Competition takes place on four levels, novice, junior, senior and professional. The top three contestants in the novice and junior classifications are obligated to move up to the next class in order to provide fair competition at the lower levels. We hope that more individuals will be encouraged to take part in these contests.
DR. PAUL F. MURRAY
Newport Beach, Calif.
PIRATE POWER (CONT.)
I read with great interest, and at times chuckles, your article pertaining to the Pittsburgh Pirates (Four Murderers in a Row, July 3). Steve Blass seemed either excited or upset because Manny Sanguillen, a .300 hitter, was batting sixth in the lineup. I wish to point out that the 1950 Boston Red Sox had a catcher, Birdie Tebbetts, with a .310 average batting eighth.
Walt Dropo and Junior Stephens both had 144 RBIs, Dropo was the rookie of the year and the Red Sox set a modern record when they scored 49 runs in two games against the old St. Louis Browns. In one game they beat the Browns 29-4, a modern record for most runs in a game now shared by the Chicago White Sox.
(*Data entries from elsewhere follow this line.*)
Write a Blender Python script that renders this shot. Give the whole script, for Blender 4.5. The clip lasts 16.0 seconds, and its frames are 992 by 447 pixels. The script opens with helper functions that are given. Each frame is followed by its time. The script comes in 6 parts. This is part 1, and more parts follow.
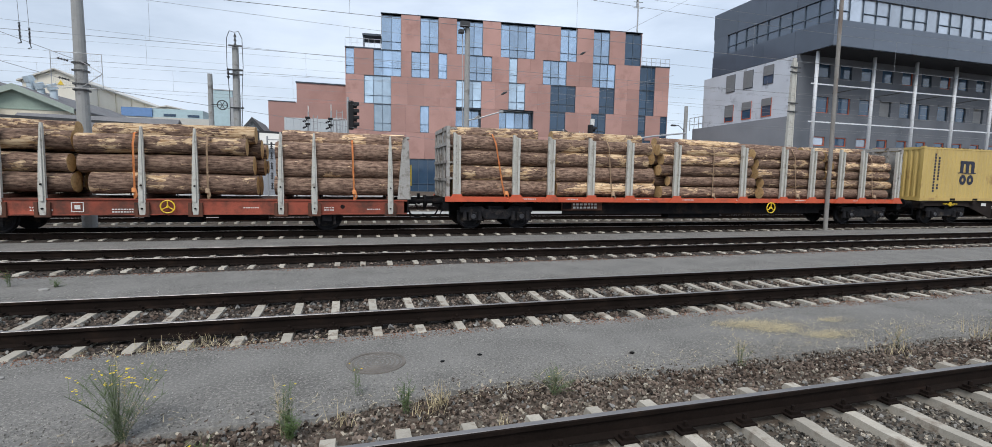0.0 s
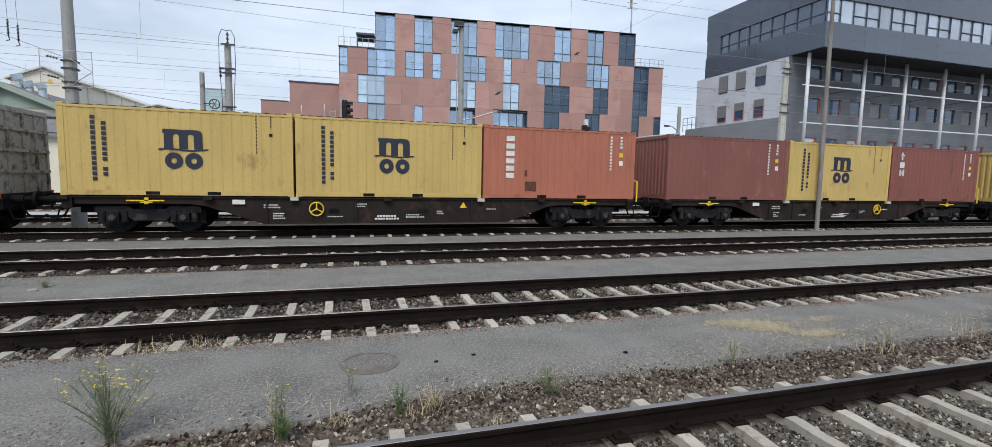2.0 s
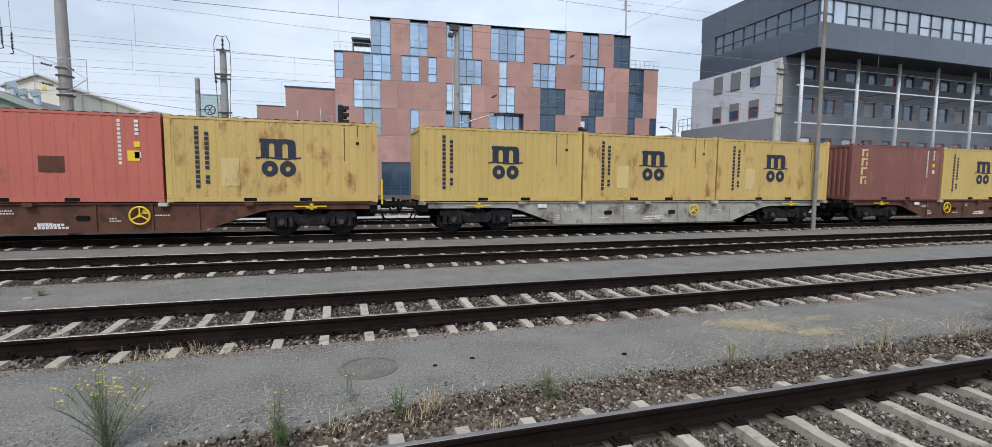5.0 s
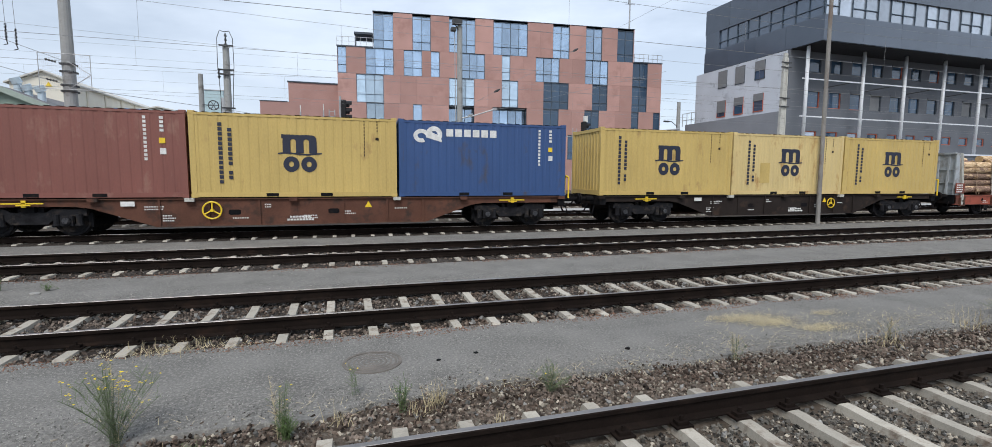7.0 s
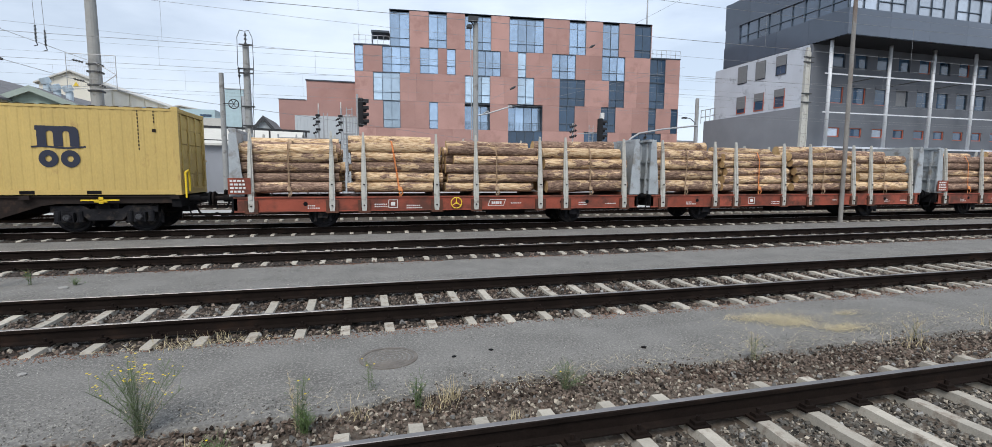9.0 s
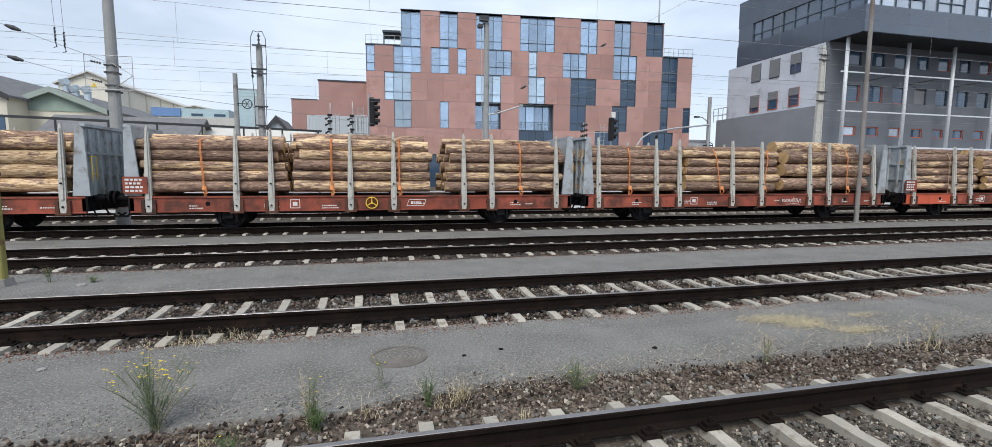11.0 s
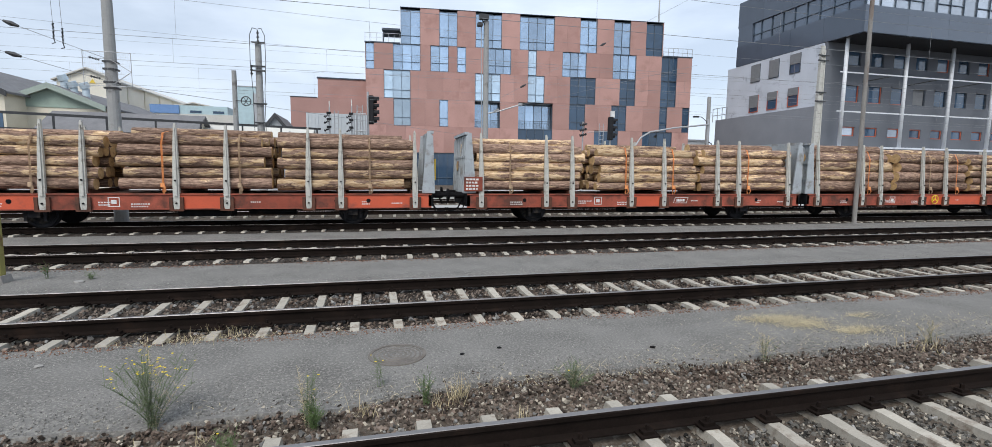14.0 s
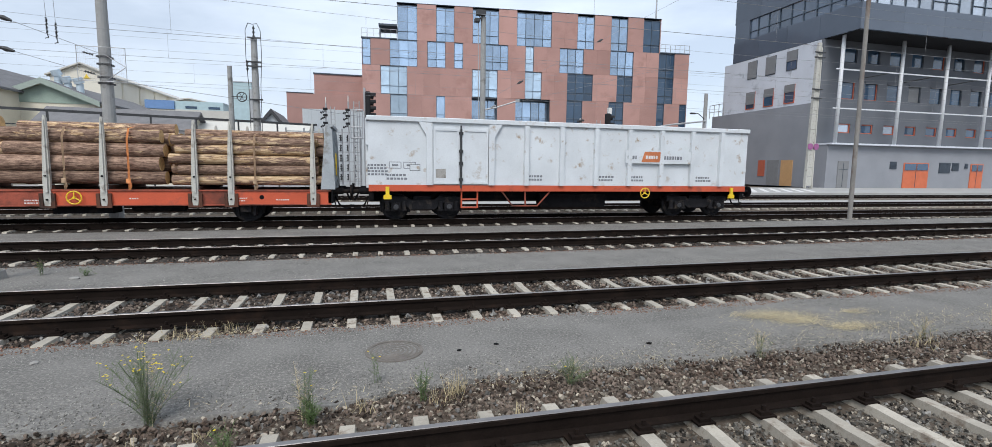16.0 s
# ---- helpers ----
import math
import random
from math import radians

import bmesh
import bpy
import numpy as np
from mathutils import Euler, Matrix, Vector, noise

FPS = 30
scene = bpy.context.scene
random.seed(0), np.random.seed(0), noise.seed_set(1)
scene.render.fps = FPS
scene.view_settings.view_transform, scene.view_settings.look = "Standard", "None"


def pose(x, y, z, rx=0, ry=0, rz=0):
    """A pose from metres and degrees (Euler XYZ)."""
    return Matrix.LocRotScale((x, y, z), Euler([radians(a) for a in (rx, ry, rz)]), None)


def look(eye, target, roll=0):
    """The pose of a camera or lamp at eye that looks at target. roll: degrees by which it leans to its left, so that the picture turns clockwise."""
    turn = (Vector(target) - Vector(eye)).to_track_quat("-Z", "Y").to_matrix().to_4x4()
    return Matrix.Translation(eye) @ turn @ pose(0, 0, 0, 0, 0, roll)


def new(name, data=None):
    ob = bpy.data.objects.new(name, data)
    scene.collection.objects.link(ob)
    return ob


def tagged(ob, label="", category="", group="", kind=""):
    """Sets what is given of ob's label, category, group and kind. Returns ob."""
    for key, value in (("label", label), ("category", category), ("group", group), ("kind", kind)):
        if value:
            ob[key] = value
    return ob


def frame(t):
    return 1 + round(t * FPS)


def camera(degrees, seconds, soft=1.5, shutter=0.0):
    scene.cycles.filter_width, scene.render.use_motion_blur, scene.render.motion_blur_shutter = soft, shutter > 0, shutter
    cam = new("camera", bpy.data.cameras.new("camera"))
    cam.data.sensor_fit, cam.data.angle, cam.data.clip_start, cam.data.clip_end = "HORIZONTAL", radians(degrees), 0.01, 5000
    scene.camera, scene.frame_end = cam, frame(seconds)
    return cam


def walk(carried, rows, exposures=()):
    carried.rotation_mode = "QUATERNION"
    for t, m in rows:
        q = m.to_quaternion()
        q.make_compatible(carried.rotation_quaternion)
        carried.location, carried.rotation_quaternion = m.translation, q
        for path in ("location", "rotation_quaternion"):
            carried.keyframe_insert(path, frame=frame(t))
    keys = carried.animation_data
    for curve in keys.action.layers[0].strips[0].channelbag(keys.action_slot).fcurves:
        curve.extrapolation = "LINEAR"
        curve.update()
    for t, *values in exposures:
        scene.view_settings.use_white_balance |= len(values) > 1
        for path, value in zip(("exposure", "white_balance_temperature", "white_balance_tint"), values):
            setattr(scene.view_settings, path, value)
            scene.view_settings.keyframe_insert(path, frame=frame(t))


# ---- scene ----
# ================= camera and its walk
EYE = Vector((0.0, 0.0, 2.015))
SPEED = 16.4           # train, metres per second towards -x
LAG = ((0.0, -0.68), (0.5, 0.0), (11.5, 0.0), (12.0, -0.45), (12.5, 0.0), (14.0, 0.0), (14.5, -0.08), (15.0, 0.08), (15.5, 0.0), (16.0, -0.09))   # metres by which it runs behind or ahead
END = 16.0


def aim(yaw, pitch, roll):
    """Camera pose from the fixed eye: yaw to the right of +y, pitch up, roll, in degrees."""
    a, b = radians(yaw), radians(pitch)
    way = Vector((math.sin(a) * math.cos(b), math.cos(a) * math.cos(b), math.sin(b)))
    return look(EYE, EYE + way, roll)


cam = camera(91.18, 16.0, soft=0.8)
walk(cam, [(t, aim(a, b, c)) for t, a, b, c in (
    (0, 16.24, -5.33, 1.04), (0.5, 16.29, -5.36, 1.08), (1, 16.48, -5.41, 1.20), (1.5, 16.71, -5.40, 1.17),
    (2, 16.95, -5.32, 1.15), (2.5, 17.25, -5.14, 1.17), (3, 17.37, -4.96, 1.15), (3.5, 17.30, -4.81, 0.92),
    (4, 17.26, -4.78, 0.72), (6.5, 17.11, -5.47, 0.40), (7, 16.88, -5.58, 0.41), (7.5, 16.62, -5.65, 0.42),
    (8, 16.15, -5.76, 0.41), (8.5, 15.66, -5.85, 0.44), (9, 15.05, -5.90, 0.39), (11.5, 13.76, -5.97, 0.46),
    (12, 13.78, -5.94, 0.53), (12.5, 13.79, -5.96, 0.57), (13, 13.82, -6.01, 0.66), (13.5, 13.84, -6.11, 0.67),
    (14, 13.97, -6.13, 0.71), (14.5, 14.20, -6.03, 0.65), (15, 14.28, -6.31, 0.70), (15.5, 14.31, -6.46, 0.75),
    (16, 14.33, -6.54, 0.78))], exposures=[(0, 0.32), (1.5, 0.34), (2, 0.30), (2.5, 0.16), (3, 0.38), (4, 0.35), (6.5, 0.33), (8, 0.41), (11.5, 0.41), (14, 0.41), (15.5, 0.44), (16, 0.42)])

# ================= world and sun: a bright, thinly overcast sky
SUN_EL, SUN_AZ = radians(50), radians(206)
world = bpy.data.worlds.new("sky")
scene.world = world
world.use_nodes = True
wn, wl = world.node_tree.nodes, world.node_tree.links
wn.clear()
sky = wn.new("ShaderNodeTexSky")
sky.sky_type, sky.sun_disc, sky.sun_elevation, sky.sun_rotation = "NISHITA", False, SUN_EL, SUN_AZ
sky.air_density, sky.dust_density, sky.ozone_density = 1.0, 2.0, 1.0
coord = wn.new("ShaderNodeTexCoord")
stretch = wn.new("ShaderNodeMapping")
stretch.inputs["Scale"].default_value = (1.0, 1.0, 3.2)
puffs = wn.new("ShaderNodeTexNoise")
puffs.inputs["Scale"].default_value, puffs.inputs["Detail"].default_value = 2.3, 7
puffs.inputs["Roughness"].default_value = 0.55
cover = wn.new("ShaderNodeValToRGB")
cover.color_ramp.elements[0].position, cover.color_ramp.elements[0].color = 0.34, (0.55, 0.55, 0.55, 1)
cover.color_ramp.elements[1].position, cover.color_ramp.elements[1].color = 0.62, (0.96, 0.96, 0.96, 1)
cloud = wn.new("ShaderNodeRGB")
cloud.outputs[0].default_value = (7.6, 8.65, 10.2, 1)
mixer = wn.new("ShaderNodeMix")
mixer.data_type = "RGBA"
back = wn.new("ShaderNodeBackground")
back.inputs["Strength"].default_value = 0.085
wout = wn.new("ShaderNodeOutputWorld")
wl.new(coord.outputs["Generated"], stretch.inputs["Vector"])
wl.new(stretch.outputs["Vector"], puffs.inputs["Vector"])
wl.new(puffs.outputs["Fac"], cover.inputs["Fac"])
wl.new(cover.outputs["Color"], mixer.inputs["Factor"])
wl.new(sky.outputs["Color"], mixer.inputs["A"])
axes, glow, lit = wn.new("ShaderNodeSeparateXYZ"), wn.new("ShaderNodeMapRange"), wn.new("ShaderNodeVectorMath")
glow.inputs["From Min"].default_value, glow.inputs["From Max"].default_value = -1.0, 1.0
glow.inputs["To Min"].default_value, glow.inputs["To Max"].default_value = 0.86, 1.15
lit.operation = "SCALE"
wl.new(coord.outputs["Generated"], axes.inputs[0])
wl.new(axes.outputs["X"], glow.inputs["Value"])
wl.new(cloud.outputs["Color"], lit.inputs[0])
wl.new(glow.outputs["Result"], lit.inputs["Scale"])
wl.new(lit.outputs[0], mixer.inputs["B"])
wl.new(mixer.outputs["Result"], back.inputs["Color"])
wl.new(back.outputs["Background"], wout.inputs["Surface"])

sun = new("sun", bpy.data.lights.new("sun", "SUN"))
sun.data.energy, sun.data.angle, sun.data.color = 2.05, radians(30), (1.0, 0.97, 0.94)
sun.matrix_world = look((0, 0, 60), Vector((0, 0, 60)) - Vector((math.sin(SUN_AZ) * math.cos(SUN_EL), math.cos(SUN_AZ) * math.cos(SUN_EL), math.sin(SUN_EL))))

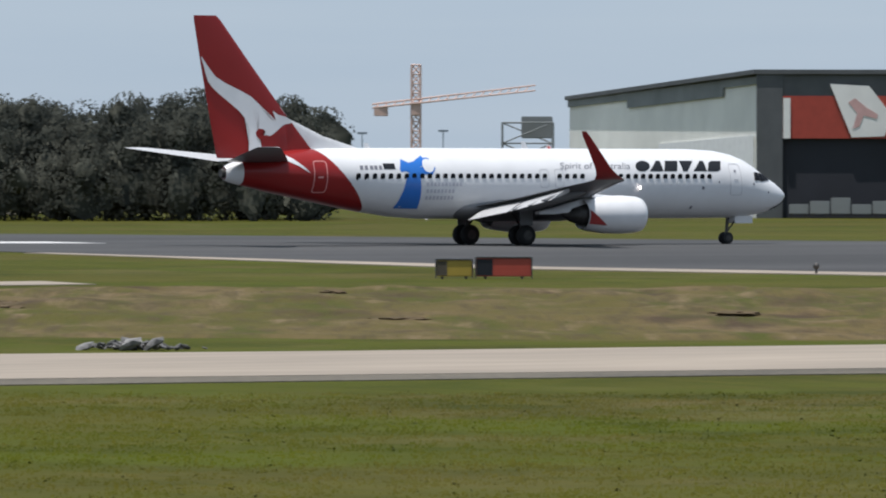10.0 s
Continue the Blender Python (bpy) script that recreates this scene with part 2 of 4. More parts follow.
GRASS = (
    (0.8, 2.5, (0.036, 0.041, 0.002), (0.062, 0.057, 0.008), 0.42, 0.60),
    (2.4, 4.5, None, (0.028, 0.034, 0.002), 0.48, 0.64, 0.7),
    (8.0, 11, None, (0.054, 0.069, 0.003), 0.46, 0.60, 0.8),
    (10, 8.0, None, (0.094, 0.075, 0.028), 0.50, 0.64, 0.75),
    (4.5, 4.0, None, (0.024, 0.031, 0.002), 0.52, 0.63, 0.75),
    (45, 32, None, (0.056, 0.066, 0.003), 0.48, 0.58, 0.45),
    (70, 26, None, (0.078, 0.066, 0.014), 0.50, 0.60, 0.5),
    (0.22, 0.9, None, (0.080, 0.074, 0.011), 0.50, 0.70, 0.6))
M_GRASS = patchy_material("mown_grass", GRASS)
M_BLADES = patchy_material("grass_blades", GRASS, 0.0)
M_DIRT = patchy_material("bare_earth", (
    (16, 40, (0.066, 0.063, 0.012), (0.104, 0.078, 0.030), 0.38, 0.56),
    (6.0, 14, None, (0.128, 0.090, 0.046), 0.46, 0.66),
    (3.5, 7.0, None, (0.058, 0.040, 0.022), 0.54, 0.66),
    (2.2, 9.0, None, (0.056, 0.060, 0.010), 0.50, 0.66),
    (1.2, 4.0, None, (0.150, 0.110, 0.060), 0.55, 0.72),
    (0.5, 3.0, None, (0.068, 0.052, 0.024), 0.48, 0.70)), 1.0)


# ---- mesh helpers
def part(name, bm, mat, parent=None, label=""):
    """One bmesh as one mesh object under a thing or a part."""
    me = bpy.data.meshes.new(name)
    bm.normal_update()
    bm.to_mesh(me)
    bm.free()
    me.materials.append(mat)
    ob = new(name, me)
    ob.parent = parent
    return tagged(ob, label)


def smooth(ob, angle=40):
    ob.data.shade_smooth()
    ob.data.set_sharp_from_angle(angle=radians(angle))
    return ob


def pydata(name, verts, faces, mat, parent=None, label=""):
    me = bpy.data.meshes.new(name)
    me.from_pydata(verts, [], faces)
    me.materials.append(mat)
    ob = new(name, me)
    ob.parent = parent
    return tagged(ob, label)


def thing(name, m, label, category, group="", kind=""):
    ob = new(name)
    ob.empty_display_size = 0.3
    ob.matrix_world = m
    return tagged(ob, label, category, group, kind)


def box(bm, x0, x1, y0, y1, z0, z1, bevel=0.0):
    r = bmesh.ops.create_cube(bm, size=1.0, matrix=Matrix.Translation(((x0 + x1) / 2, (y0 + y1) / 2, (z0 + z1) / 2))
                              @ Matrix.Diagonal((x1 - x0, y1 - y0, z1 - z0, 1)))
    if bevel:
        edges = list({ed for v in r["verts"] for ed in v.link_edges})
        bmesh.ops.bevel(bm, geom=edges, offset=bevel, segments=2, affect="EDGES")
    return bm


def boxes(*rows, bevel=0.0):
    bm = bmesh.new()
    for row in rows:
        box(bm, *row, bevel=bevel)
    return bm


def rod(bm, a, b, r0, r1=None, sides=8):
    a, b = Vector(a), Vector(b)
    d = b - a
    q = d.to_track_quat("Z", "Y").to_matrix().to_4x4()
    bmesh.ops.create_cone(bm, cap_ends=True, segments=sides, radius1=r0, radius2=r0 if r1 is None else r1, depth=d.length,
                          matrix=Matrix.Translation((a + b) / 2) @ q)
    return bm


def loft(bm, rings, close=True):
    """Skin through rings with equal numbers of points; the ends are capped."""
    vs = [[bm.verts.new(p) for p in ring] for ring in rings]
    k = len(vs[0])
    for a, b in zip(vs, vs[1:]):
        for i in range(k):
            j = (i + 1) % k
            bm.faces.new((a[i], a[j], b[j], b[i]))
    if close:
        bm.faces.new(vs[0][::-1])
        bm.faces.new(vs[-1])
    bmesh.ops.recalc_face_normals(bm, faces=bm.faces)
    return bm


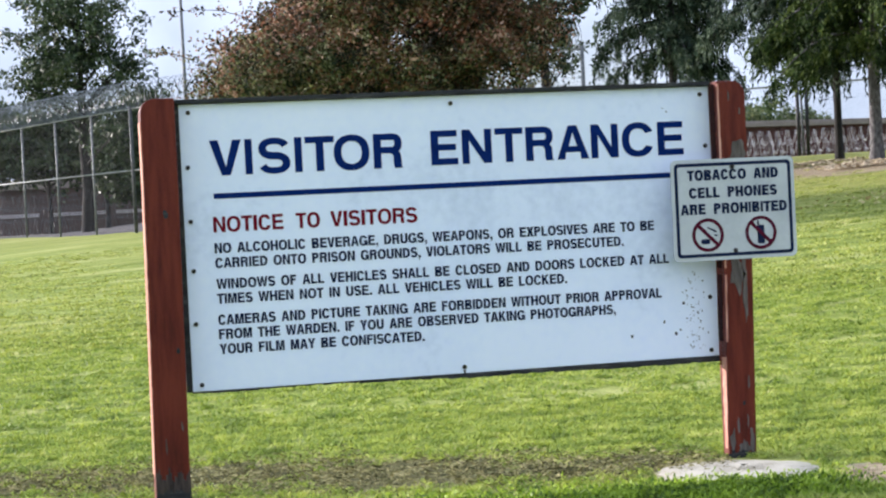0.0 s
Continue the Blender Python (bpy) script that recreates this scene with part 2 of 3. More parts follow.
def part(name, shape, mat, parent, label="", smooth=False):
    me = shape.mesh(name, mat, smooth) if isinstance(shape, Shape) else shape
    ob = new(name, me)
    ob.parent = parent
    return tagged(ob, label)


def thing(name, at, label, category, group="", kind=""):
    ob = new(name)
    ob.location, ob.empty_display_size = at, 0.2
    return tagged(ob, label, category, group, kind)


def bevelled(shape, name, mat, width, segments=2):
    me = shape.mesh(name, mat)
    bm = bmesh.new()
    bm.from_mesh(me)
    bmesh.ops.bevel(bm, geom=[e for e in bm.edges if e.calc_face_angle(0.0) > 0.2], offset=width, segments=segments, affect="EDGES", profile=0.6)
    bm.to_mesh(me)
    bm.free()
    return me


def leaf_mesh(name, mat, centre, along, across, length, width, fold=0.25):
    """One mesh of many four-cornered leaves, slightly folded, from arrays."""
    n = len(centre)
    along /= np.linalg.norm(along, axis=1)[:, None] + 1e-9
    normal = np.cross(along, across)
    normal /= np.linalg.norm(normal, axis=1)[:, None] + 1e-9
    side = np.cross(normal, along)
    L, Wd = np.broadcast_to(length, n)[:, None], np.broadcast_to(width, n)[:, None]
    v = np.empty((n, 4, 3))
    v[:, 0] = centre - along * L / 2
    v[:, 1] = centre + side * Wd / 2 + normal * Wd * fold
    v[:, 2] = centre + along * L / 2
    v[:, 3] = centre - side * Wd / 2 + normal * Wd * fold
    me = bpy.data.meshes.new(name)
    me.vertices.add(4 * n), me.loops.add(4 * n), me.polygons.add(n)
    me.vertices.foreach_set("co", v.ravel())
    me.loops.foreach_set("vertex_index", np.arange(4 * n, dtype=np.int32))
    me.polygons.foreach_set("loop_start", np.arange(0, 4 * n, 4, dtype=np.int32))
    me.update(calc_edges=True)
    me.materials.append(mat)
    return me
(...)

Despite all this power, Boston changed managers in the middle of the season. Mel Parnell, the Red Sox' best pitcher, was in a slump. He eventually ended up with an 18-10 season, but the rest of the pitching staff was out to lunch. And the Yankees, Boston's old nemesis, won the pennant. The Red Sox finished third.
The Pittsburgh Pirates are in the same boat. Pitching is the name of the game, and no matter how much power you have it doesn't mean a thing if your pitchers don't have that swing.
JOHN E. PARISI
I found John Underwood's article The Graduates (July 3) very interesting and informative.
I have never been too interested in the academic statistics of a Big Eight football team before. However, I am wondering if Nebraska's team had 19 football players listed as seniors and eight were eligible for their degrees, how many of Oklahoma's players were listed as seniors and how many received their degrees.